To bypass federal bottlenecks, South Carolina relied on its extensive network of local-federal partnerships. Forty-four law enforcement agencies across the state have signed 287(g) agreements with ICE. This specific mechanism effectively deputizes local officers, granting them explicit federal immigration enforcement powers.
The heavy reliance on these local-federal agreements demonstrates a growing trend among state governments. Frustrated by shifting federal enforcement strategies, states are increasingly constructing localized immigration enforcement apparatuses disguised as identity theft task forces. By grounding the prosecution in state-level forgery and identity fraud statutes, South Carolina officials created a bulletproof legal framework that federal policy changes could not stall.
Structural Fault Lines in Corporate Compliance
The fallout from the Abbeville raid exposes a massive structural flaw in how American companies audit their workforces. Most mid-sized manufacturing firms rely on corporate HR offices located hundreds of miles away from their actual operations. They trust digital submission portals to catch irregularities.
The South Carolina Grand Jury proved that digital verification systems are completely blind to structural insider collusion. If a plant manager checks the boxes on an I-9 form and accepts an identity that belongs to a real person, the corporate compliance dashboard shows a perfect green light. This case demonstrates that paper compliance is entirely distinct from actual operational security.
Industrial operations can no longer view identity verification as a purely administrative task handled by automated software. To truly prevent these systemic infiltrations, companies must implement strict, unannounced internal audits conducted by independent third parties, completely isolated from regional plant management. Until corporate executives realize that mid-level managers face intense operational pressure to keep production lines running at all costs, local facilities will continue to look to the black market to fill vacancies.

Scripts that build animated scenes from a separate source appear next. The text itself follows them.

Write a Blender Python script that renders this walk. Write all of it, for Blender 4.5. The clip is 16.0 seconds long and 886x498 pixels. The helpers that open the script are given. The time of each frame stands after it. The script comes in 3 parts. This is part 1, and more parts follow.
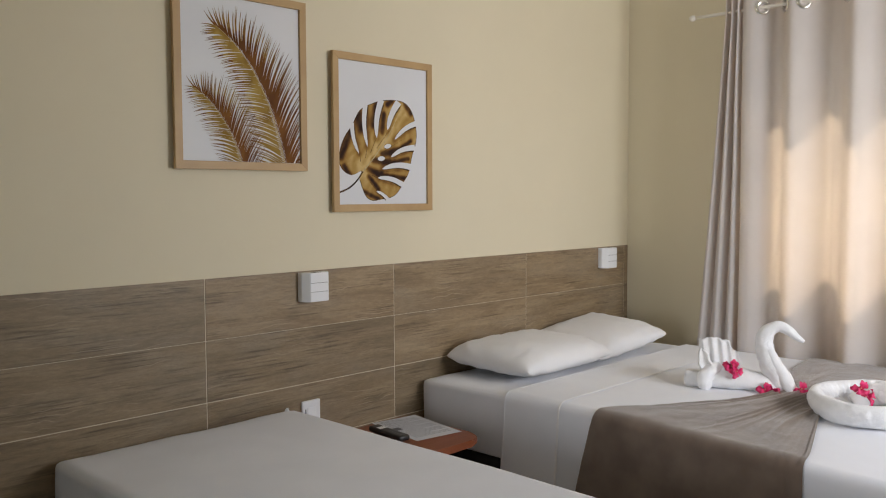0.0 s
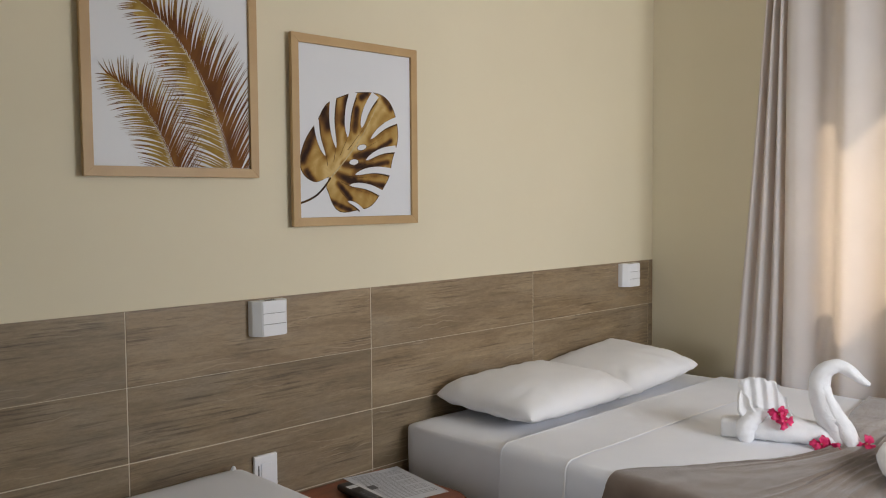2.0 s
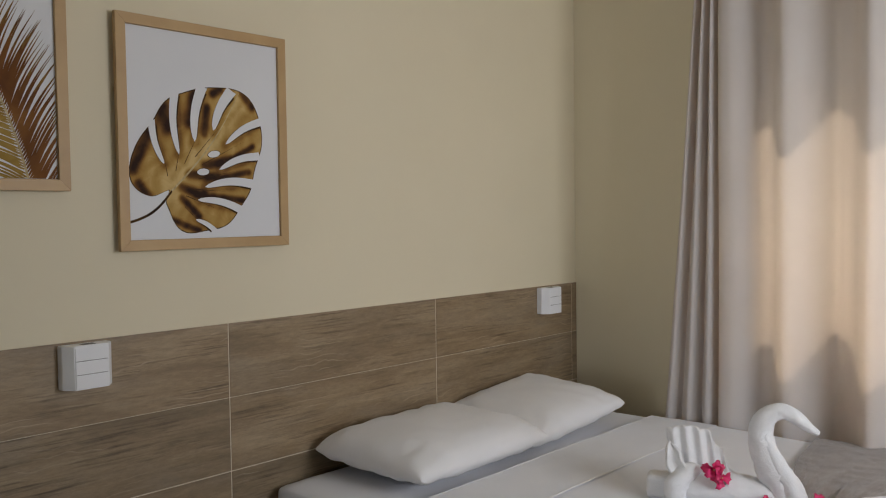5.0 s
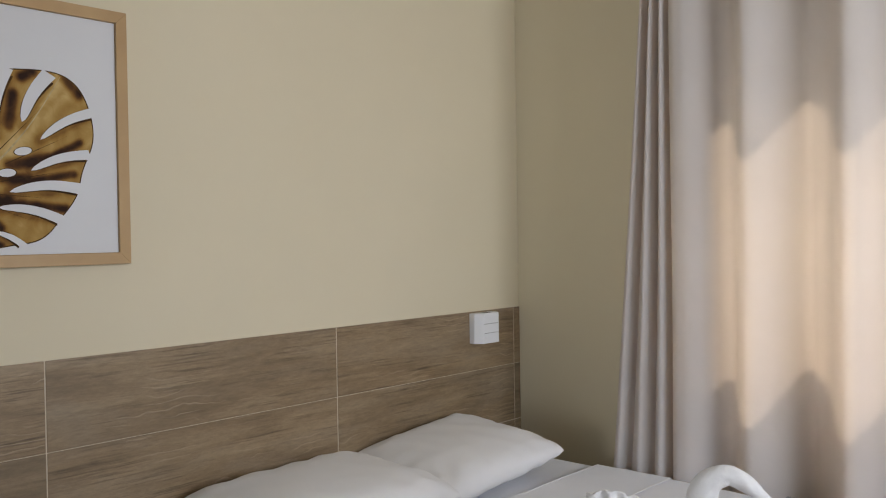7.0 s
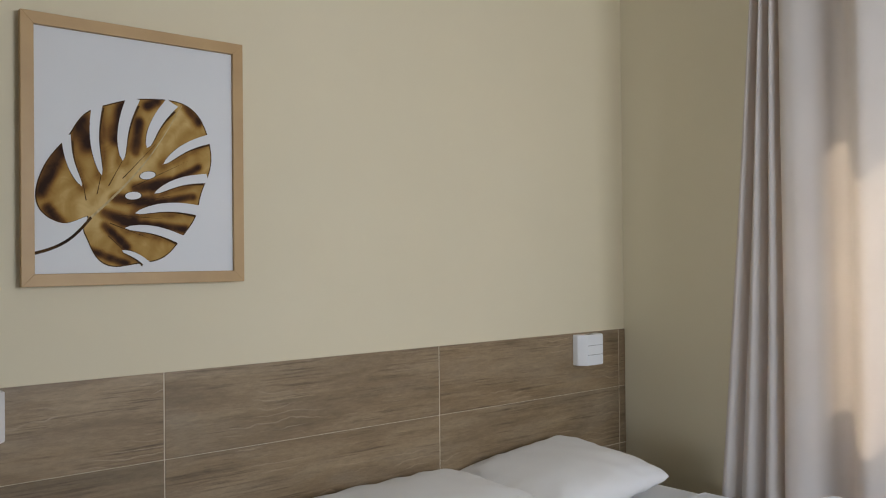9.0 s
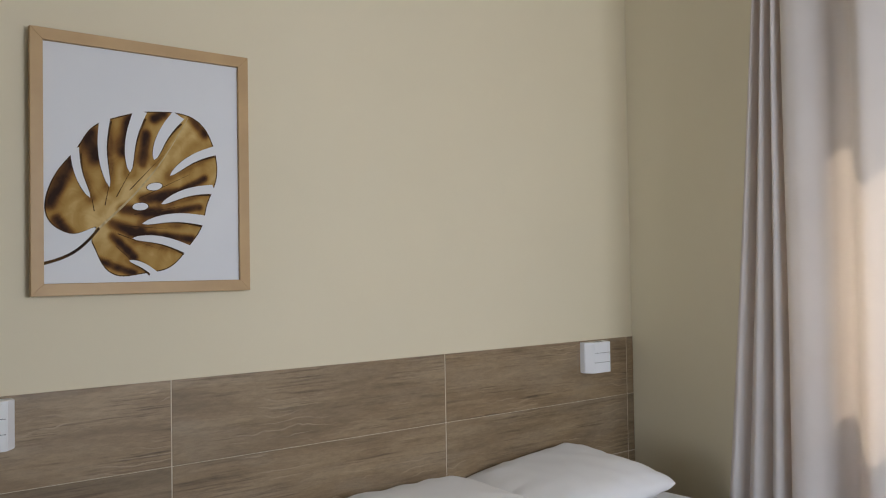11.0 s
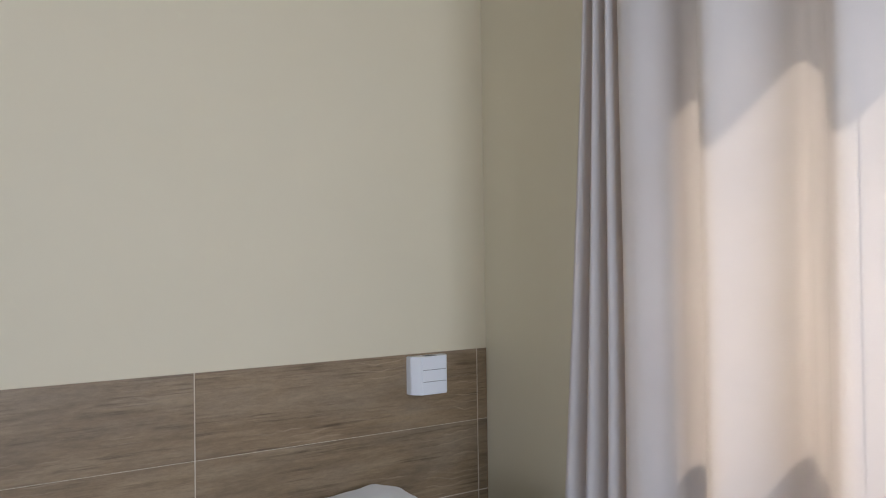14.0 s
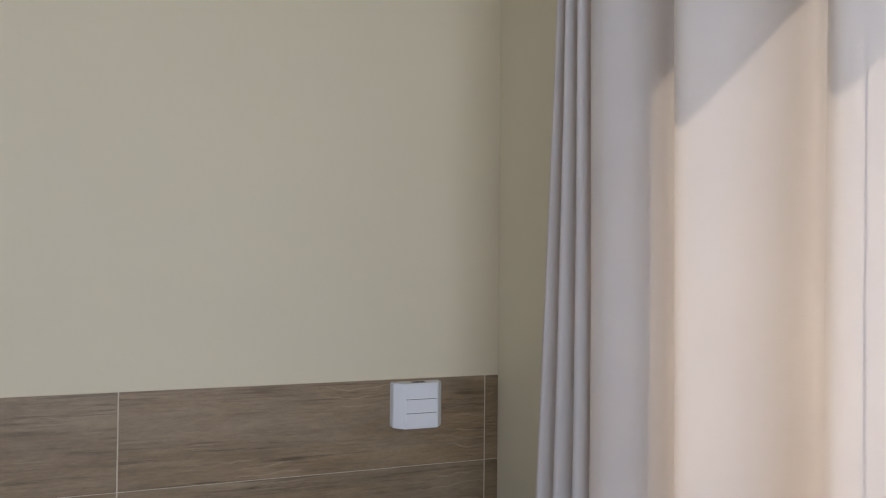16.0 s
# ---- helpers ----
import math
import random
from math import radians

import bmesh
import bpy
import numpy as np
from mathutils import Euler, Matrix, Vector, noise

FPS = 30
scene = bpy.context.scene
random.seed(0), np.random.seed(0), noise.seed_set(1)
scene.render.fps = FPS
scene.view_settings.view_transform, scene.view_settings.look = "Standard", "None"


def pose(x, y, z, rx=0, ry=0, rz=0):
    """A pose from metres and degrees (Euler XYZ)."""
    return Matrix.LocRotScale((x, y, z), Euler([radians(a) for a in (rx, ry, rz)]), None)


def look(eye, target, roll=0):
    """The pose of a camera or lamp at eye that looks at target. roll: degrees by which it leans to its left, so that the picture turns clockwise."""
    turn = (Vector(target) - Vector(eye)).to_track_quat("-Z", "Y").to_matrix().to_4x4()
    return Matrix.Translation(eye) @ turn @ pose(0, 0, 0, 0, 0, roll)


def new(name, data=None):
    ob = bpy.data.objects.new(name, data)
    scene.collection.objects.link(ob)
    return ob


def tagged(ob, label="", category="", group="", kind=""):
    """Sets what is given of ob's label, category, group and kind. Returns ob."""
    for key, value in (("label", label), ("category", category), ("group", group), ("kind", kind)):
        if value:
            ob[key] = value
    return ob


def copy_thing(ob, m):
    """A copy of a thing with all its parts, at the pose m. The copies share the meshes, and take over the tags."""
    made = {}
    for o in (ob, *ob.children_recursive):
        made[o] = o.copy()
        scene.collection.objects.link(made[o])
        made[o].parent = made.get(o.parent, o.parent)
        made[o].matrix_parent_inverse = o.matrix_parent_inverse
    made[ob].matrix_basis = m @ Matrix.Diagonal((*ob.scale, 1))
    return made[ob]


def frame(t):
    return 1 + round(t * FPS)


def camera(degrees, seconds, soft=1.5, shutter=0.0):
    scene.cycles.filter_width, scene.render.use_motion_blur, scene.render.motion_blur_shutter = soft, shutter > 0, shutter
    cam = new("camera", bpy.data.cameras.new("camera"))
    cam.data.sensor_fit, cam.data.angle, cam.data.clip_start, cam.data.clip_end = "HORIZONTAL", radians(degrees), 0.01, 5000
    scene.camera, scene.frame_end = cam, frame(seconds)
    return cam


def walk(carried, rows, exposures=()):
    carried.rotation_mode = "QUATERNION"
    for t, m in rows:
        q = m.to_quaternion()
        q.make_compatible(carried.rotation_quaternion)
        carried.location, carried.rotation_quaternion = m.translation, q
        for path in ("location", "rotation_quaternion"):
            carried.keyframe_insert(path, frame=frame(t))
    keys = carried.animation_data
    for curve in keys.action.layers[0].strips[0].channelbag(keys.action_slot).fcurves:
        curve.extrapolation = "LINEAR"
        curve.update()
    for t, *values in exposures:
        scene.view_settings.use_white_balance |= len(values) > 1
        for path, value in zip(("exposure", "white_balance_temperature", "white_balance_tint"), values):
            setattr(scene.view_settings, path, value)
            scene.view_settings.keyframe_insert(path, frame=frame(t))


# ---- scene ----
cam = camera(54.5, 16.0, soft=1.1)
PATH = [
    (0, (-3.917, -2.43, 1.362), (-2.48, -1.044, 1.237), -0.2),
    (0.5, (-3.824, -2.39, 1.361), (-2.396, -0.994, 1.239), -0.1),
    (1, (-3.707, -2.294, 1.377), (-2.286, -0.892, 1.258), -0.2),
    (1.5, (-3.576, -2.197, 1.365), (-2.158, -0.791, 1.254), -0.4),
    (2, (-3.435, -2.148, 1.385), (-2.042, -0.718, 1.267), -0.4),
    (2.5, (-3.394, -2.141, 1.392), (-2.015, -0.696, 1.296), -0.3),
    (3, (-3.371, -2.154, 1.382), (-2.009, -0.691, 1.306), -0.3),
    (3.5, (-3.317, -2.162, 1.368), (-1.963, -0.691, 1.302), -0.3),
    (4, (-3.247, -2.112, 1.368), (-1.886, -0.648, 1.297), -0.3),
    (4.5, (-3.132, -2.018, 1.376), (-1.728, -0.596, 1.303), -0.5),
    (5, (-2.977, -1.964, 1.378), (-1.497, -0.621, 1.301), -0.8),
    (5.2, (-2.902, -1.964, 1.376), (-1.408, -0.635, 1.305), -0.9),
    (7.3, (-2.432, -1.882, 1.35), (-0.979, -0.508, 1.336), -0.8),
    (7.5, (-2.447, -1.884, 1.347), (-1.024, -0.479, 1.346), -0.8),
    (8, (-2.465, -1.898, 1.352), (-1.12, -0.418, 1.36), -0.6),
    (8.5, (-2.46, -1.914, 1.353), (-1.157, -0.397, 1.37), -0.6),
    (9, (-2.443, -1.922, 1.354), (-1.16, -0.389, 1.375), -0.6),
    (9.5, (-2.445, -1.918, 1.356), (-1.163, -0.384, 1.385), -0.7),
    (12, (-2.367, -1.987, 1.34), (-1.152, -0.399, 1.396), -0.8),
    (12.5, (-2.256, -1.968, 1.339), (-1.056, -0.368, 1.38), -0.5),
    (13, (-2.046, -1.911, 1.32), (-0.842, -0.315, 1.369), -0.8),
    (13.5, (-1.806, -1.91, 1.311), (-0.59, -0.323, 1.359), -1.0),
    (14, (-1.545, -1.92, 1.339), (-0.369, -0.302, 1.374), -0.8),
    (14.5, (-1.344, -1.886, 1.357), (-0.182, -0.259, 1.382), -0.4),
    (15, (-1.188, -1.877, 1.364), (-0.051, -0.232, 1.389), -0.2),
    (15.5, (-1.043, -1.883, 1.347), (-0.003, -0.176, 1.393), 0.5),
    (16, (-0.952, -1.837, 1.363), (-0.151, -0.005, 1.397), 0.6),
]
EXPOSURE = [(0, 0.84, 6550, 10), (3.5, 0.85, 6450, 10), (4.2, 0.72, 6450, 10), (5, 0.34, 6500, 10), (7.5, 0.59, 6250, 10), (9, 0.57, 6150, 8), (12.5, 0.66, 5950, 11), (14.5, 0.58, 5650, 11), (16, 0.42, 5750, 11)]
walk(cam, [(t, look(eye, target, roll)) for t, eye, target, roll in PATH], EXPOSURE)

# ---- light ----
SUN_SLOPE = 1.55
world = bpy.data.worlds.new("sky")
scene.world = world
world.use_nodes = True
sky = world.node_tree.nodes.new("ShaderNodeTexSky")
sky.sky_type, sky.sun_disc = "NISHITA", False
sky.sun_elevation, sky.sun_rotation = math.atan(SUN_SLOPE), radians(90)
back = world.node_tree.nodes["Background"]
back.inputs["Strength"].default_value = 0.12
world.node_tree.links.new(sky.outputs["Color"], back.inputs["Color"])

sun = new("sun", bpy.data.lights.new("sun", "SUN"))
sun.data.energy, sun.data.angle, sun.data.color = 2.95, radians(0.6), (1.0, 0.93, 0.82)
sun.matrix_world = look((4, -1.35, 4 * SUN_SLOPE), (0, -1.4, 0))

# Fill lamp added outside an unseen south opening, in place of sky light.
south_fill = new("south_fill_lamp", bpy.data.lights.new("south_fill_lamp", "AREA"))
south_fill.data.shape, south_fill.data.size, south_fill.data.size_y = "RECTANGLE", 1.2, 0.75
south_fill.data.energy, south_fill.data.color = 27, (0.97, 0.97, 1.0)
south_fill.matrix_world = look((-1.1, -3.45, 1.66), (-1.05, -1.0, 1.66))
# Second fill lamp, added well outside to brighten the east wall.
west_fill = new("west_fill_lamp", bpy.data.lights.new("west_fill_lamp", "AREA"))
west_fill.data.shape, west_fill.data.size, west_fill.data.size_y = "RECTANGLE", 0.8, 1.6
west_fill.data.energy, west_fill.data.color = 56, (0.97, 0.97, 1.0)
west_fill.matrix_world = look((-7.6, -1.55, 1.4), (0, -1.3, 1.4))

# ---- materials ----


def material(name):
    m = bpy.data.materials.new(name)
    m.use_nodes = True
    return m, m.node_tree.nodes, m.node_tree.links, m.node_tree.nodes["Principled BSDF"]


def ramp(nodes, stops):
    r = nodes.new("ShaderNodeValToRGB")
    while len(r.color_ramp.elements) < len(stops):
        r.color_ramp.elements.new(0.5)
    for e, (at, c) in zip(r.color_ramp.elements, stops):
        e.position, e.color = at, (*c, 1)
    return r


def coords(nodes, links, scale=(1, 1, 1), jitter=0.0):
    """Object coordinates, scaled, and shifted for each object by a random amount."""
    tc, mp = nodes.new("ShaderNodeTexCoord"), nodes.new("ShaderNodeMapping")
    mp.inputs["Scale"].default_value = scale
    links.new(tc.outputs["Object"], mp.inputs["Vector"])
    if jitter:
        info, mul = nodes.new("ShaderNodeObjectInfo"), nodes.new("ShaderNodeMath")
        mul.operation = "MULTIPLY"
        mul.inputs[1].default_value = jitter
        links.new(info.outputs["Random"], mul.inputs[0])
        links.new(mul.outputs[0], mp.inputs["Location"])
    return mp.outputs["Vector"]


def noise_tex(nodes, links, vec, scale, detail=4, rough=0.55, distort=0.0):
    n = nodes.new("ShaderNodeTexNoise")
    n.inputs["Scale"].default_value, n.inputs["Detail"].default_value = scale, detail
    n.inputs["Roughness"].default_value, n.inputs["Distortion"].default_value = rough, distort
    links.new(vec, n.inputs["Vector"])
    return n.outputs["Fac"]


def bumped(nodes, links, bsdf, height, strength, distance):
    b = nodes.new("ShaderNodeBump")
    b.inputs["Strength"].default_value, b.inputs["Distance"].default_value = strength, distance
    links.new(height, b.inputs["Height"])
    links.new(b.outputs["Normal"], bsdf.inputs["Normal"])


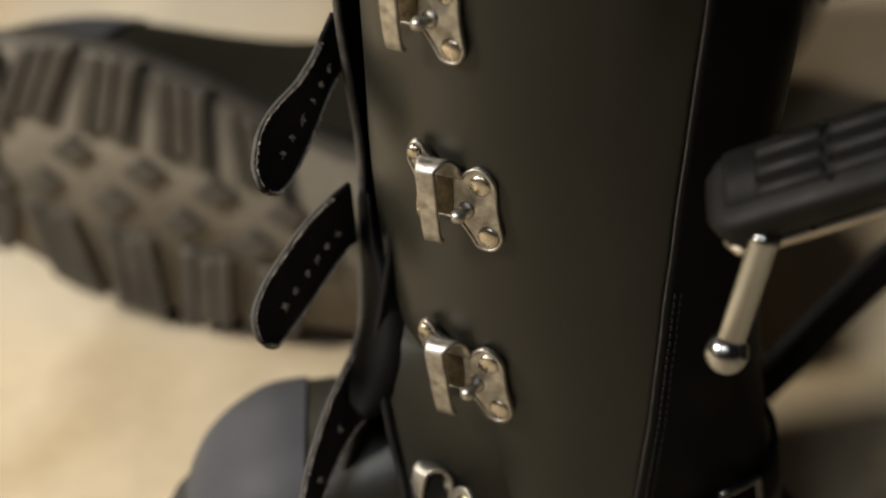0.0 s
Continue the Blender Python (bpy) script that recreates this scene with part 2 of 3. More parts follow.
def shaft_at(th, z, off=0.0, flat=1.0):
    """Point of the shaft's skin at th degrees from the front (toe side) over the outer side, at the height z, off metres outwards."""
    lx, rx = smooth_table(LEFT_X, z, 0.015), smooth_table(RIGHT_X, z, 0.015)
    cx, a, b = (lx + rx) / 2, (rx - lx) / 2 + off, smooth_table(HALF_Y, z, 0.015) * flat + off
    c, s = -math.cos(radians(th)), -math.sin(radians(th))
    e = 0.9 - 0.55 * max(0.0, 1 - abs(th - 313) / 60)
    return Vector((cx + a * math.copysign(abs(c) ** e, c), MID_Y + b * math.copysign(abs(s) ** e, s), z))


def shaft_normal(th, z):
    n = (shaft_at(th + 1, z) - shaft_at(th - 1, z)).cross(shaft_at(th, z + 0.004) - shaft_at(th, z - 0.004))
    out = shaft_at(th, z) - Vector((0.08, MID_Y, z))
    return n.normalized() if n.dot(out) > 0 else -n.normalized()


def shaft_shell(bm, th0, th1, z0, z1, n_th, n_z, off, thick, flat=1.0, wobble=0.0):
    def pt(th, z, o):
        w = wobble * noise.noise(Vector((th * 0.02, z * 14, 3.1)))
        return shaft_at(th, z, o + w, flat)
    ths = [i / n_th for i in range(n_th + 1)]
    zs = [z0 + (z1 - z0) * j / n_z for j in range(n_z + 1)]
    a0 = th0 if callable(th0) else (lambda z: th0)
    a1 = th1 if callable(th1) else (lambda z: th1)
    rows = lambda o: [[pt(a0(z) + (a1(z) - a0(z)) * k, z, o) for k in ths] for z in zs]
    slab(bm, rows(off), rows(off - thick))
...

The 48 workers currently held in federal detention centers face imminent deportation proceedings, while the state prepares to try the managers and vendors in court. This multi-layered enforcement action leaves no room for the typical political talking points. It proves that the underground labor market is no longer a loose collection of independent actors, but a highly coordinated, institutionalized system embedded deep within the domestic manufacturing supply chain.